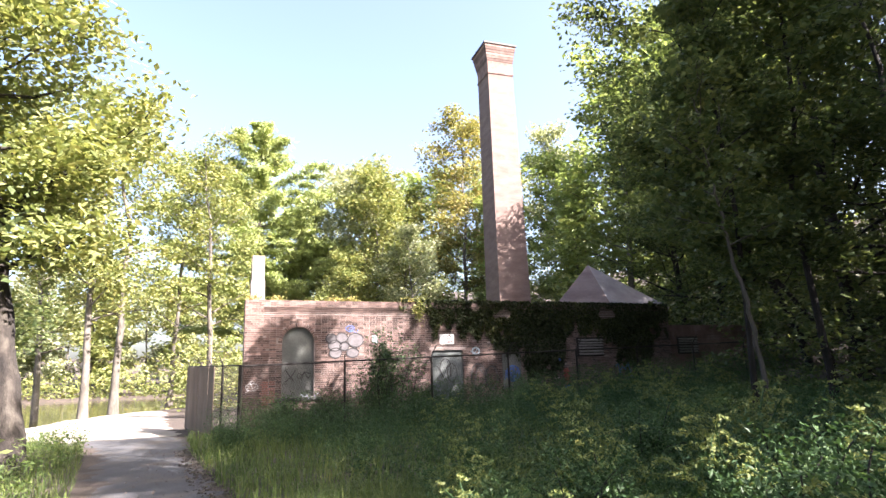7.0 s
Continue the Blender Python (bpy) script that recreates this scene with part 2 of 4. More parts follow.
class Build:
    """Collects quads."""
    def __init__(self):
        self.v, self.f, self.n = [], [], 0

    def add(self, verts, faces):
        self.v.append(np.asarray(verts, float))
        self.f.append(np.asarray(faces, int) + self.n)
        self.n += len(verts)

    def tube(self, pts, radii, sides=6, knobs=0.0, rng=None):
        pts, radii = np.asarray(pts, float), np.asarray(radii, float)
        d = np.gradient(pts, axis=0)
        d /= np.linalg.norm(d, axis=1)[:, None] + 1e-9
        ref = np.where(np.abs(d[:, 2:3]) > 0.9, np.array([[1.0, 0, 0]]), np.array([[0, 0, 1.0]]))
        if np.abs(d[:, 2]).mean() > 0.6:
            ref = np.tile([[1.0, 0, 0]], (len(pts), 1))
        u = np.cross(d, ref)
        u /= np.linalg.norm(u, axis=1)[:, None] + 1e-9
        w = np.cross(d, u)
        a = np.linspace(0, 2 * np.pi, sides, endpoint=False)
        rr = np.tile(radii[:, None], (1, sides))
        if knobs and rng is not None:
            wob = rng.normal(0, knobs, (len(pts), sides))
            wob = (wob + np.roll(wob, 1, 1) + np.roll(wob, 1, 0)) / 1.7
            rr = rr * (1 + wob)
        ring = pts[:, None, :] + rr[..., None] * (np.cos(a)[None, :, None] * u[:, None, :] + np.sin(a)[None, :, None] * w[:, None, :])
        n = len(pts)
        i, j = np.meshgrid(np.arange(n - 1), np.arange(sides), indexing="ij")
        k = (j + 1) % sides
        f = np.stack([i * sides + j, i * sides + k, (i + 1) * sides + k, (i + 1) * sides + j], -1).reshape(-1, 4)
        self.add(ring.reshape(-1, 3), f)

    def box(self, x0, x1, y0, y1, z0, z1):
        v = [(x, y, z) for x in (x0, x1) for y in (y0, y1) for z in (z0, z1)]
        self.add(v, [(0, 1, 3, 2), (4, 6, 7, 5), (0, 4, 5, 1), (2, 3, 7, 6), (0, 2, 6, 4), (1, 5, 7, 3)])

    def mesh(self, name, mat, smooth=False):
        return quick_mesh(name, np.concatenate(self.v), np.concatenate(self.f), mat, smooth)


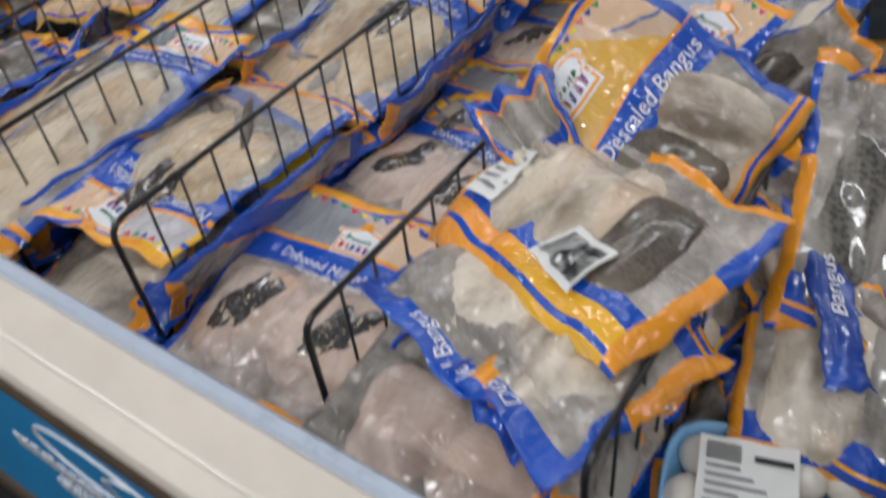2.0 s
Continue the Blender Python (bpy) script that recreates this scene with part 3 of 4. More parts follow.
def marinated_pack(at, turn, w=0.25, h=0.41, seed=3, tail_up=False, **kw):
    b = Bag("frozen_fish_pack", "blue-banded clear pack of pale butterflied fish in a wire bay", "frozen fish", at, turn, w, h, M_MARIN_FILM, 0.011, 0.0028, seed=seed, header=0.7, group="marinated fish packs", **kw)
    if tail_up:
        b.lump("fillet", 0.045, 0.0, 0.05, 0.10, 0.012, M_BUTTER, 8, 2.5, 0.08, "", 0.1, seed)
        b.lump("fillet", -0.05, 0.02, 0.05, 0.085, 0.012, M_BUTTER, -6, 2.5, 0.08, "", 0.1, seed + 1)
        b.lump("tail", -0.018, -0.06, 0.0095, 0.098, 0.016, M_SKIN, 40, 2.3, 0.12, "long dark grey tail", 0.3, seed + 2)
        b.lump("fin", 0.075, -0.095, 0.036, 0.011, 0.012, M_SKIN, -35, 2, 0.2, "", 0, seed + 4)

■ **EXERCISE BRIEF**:
Without including any picture, retype the entries exactly.

■ **EXPECTED OUTPUT**:
7.0 s
Continue the Blender Python (bpy) script that recreates this scene with part 2 of 4. More parts follow.
class Build:
    """Collects quads."""
    def __init__(self):
        self.v, self.f, self.n = [], [], 0

    def add(self, verts, faces):
        self.v.append(np.asarray(verts, float))
        self.f.append(np.asarray(faces, int) + self.n)
        self.n += len(verts)

    def tube(self, pts, radii, sides=6, knobs=0.0, rng=None):
        pts, radii = np.asarray(pts, float), np.asarray(radii, float)
        d = np.gradient(pts, axis=0)
        d /= np.linalg.norm(d, axis=1)[:, None] + 1e-9
        ref = np.where(np.abs(d[:, 2:3]) > 0.9, np.array([[1.0, 0, 0]]), np.array([[0, 0, 1.0]]))
        if np.abs(d[:, 2]).mean() > 0.6:
            ref = np.tile([[1.0, 0, 0]], (len(pts), 1))
        u = np.cross(d, ref)
        u /= np.linalg.norm(u, axis=1)[:, None] + 1e-9
        w = np.cross(d, u)
        a = np.linspace(0, 2 * np.pi, sides, endpoint=False)
        rr = np.tile(radii[:, None], (1, sides))
        if knobs and rng is not None:
            wob = rng.normal(0, knobs, (len(pts), sides))
            wob = (wob + np.roll(wob, 1, 1) + np.roll(wob, 1, 0)) / 1.7
            rr = rr * (1 + wob)
        ring = pts[:, None, :] + rr[..., None] * (np.cos(a)[None, :, None] * u[:, None, :] + np.sin(a)[None, :, None] * w[:, None, :])
        n = len(pts)
        i, j = np.meshgrid(np.arange(n - 1), np.arange(sides), indexing="ij")
        k = (j + 1) % sides
        f = np.stack([i * sides + j, i * sides + k, (i + 1) * sides + k, (i + 1) * sides + j], -1).reshape(-1, 4)
        self.add(ring.reshape(-1, 3), f)

    def box(self, x0, x1, y0, y1, z0, z1):
        v = [(x, y, z) for x in (x0, x1) for y in (y0, y1) for z in (z0, z1)]
        self.add(v, [(0, 1, 3, 2), (4, 6, 7, 5), (0, 4, 5, 1), (2, 3, 7, 6), (0, 2, 6, 4), (1, 5, 7, 3)])

    def mesh(self, name, mat, smooth=False):
        return quick_mesh(name, np.concatenate(self.v), np.concatenate(self.f), mat, smooth)


2.0 s
Continue the Blender Python (bpy) script that recreates this scene with part 3 of 4. More parts follow.
def marinated_pack(at, turn, w=0.25, h=0.41, seed=3, tail_up=False, **kw):
    b = Bag("frozen_fish_pack", "blue-banded clear pack of pale butterflied fish in a wire bay", "frozen fish", at, turn, w, h, M_MARIN_FILM, 0.011, 0.0028, seed=seed, header=0.7, group="marinated fish packs", **kw)
    if tail_up:
        b.lump("fillet", 0.045, 0.0, 0.05, 0.10, 0.012, M_BUTTER, 8, 2.5, 0.08, "", 0.1, seed)
        b.lump("fillet", -0.05, 0.02, 0.05, 0.085, 0.012, M_BUTTER, -6, 2.5, 0.08, "", 0.1, seed + 1)
        b.lump("tail", -0.018, -0.06, 0.0095, 0.098, 0.016, M_SKIN, 40, 2.3, 0.12, "long dark grey tail", 0.3, seed + 2)
        b.lump("fin", 0.075, -0.095, 0.036, 0.011, 0.012, M_SKIN, -35, 2, 0.2, "", 0, seed + 4)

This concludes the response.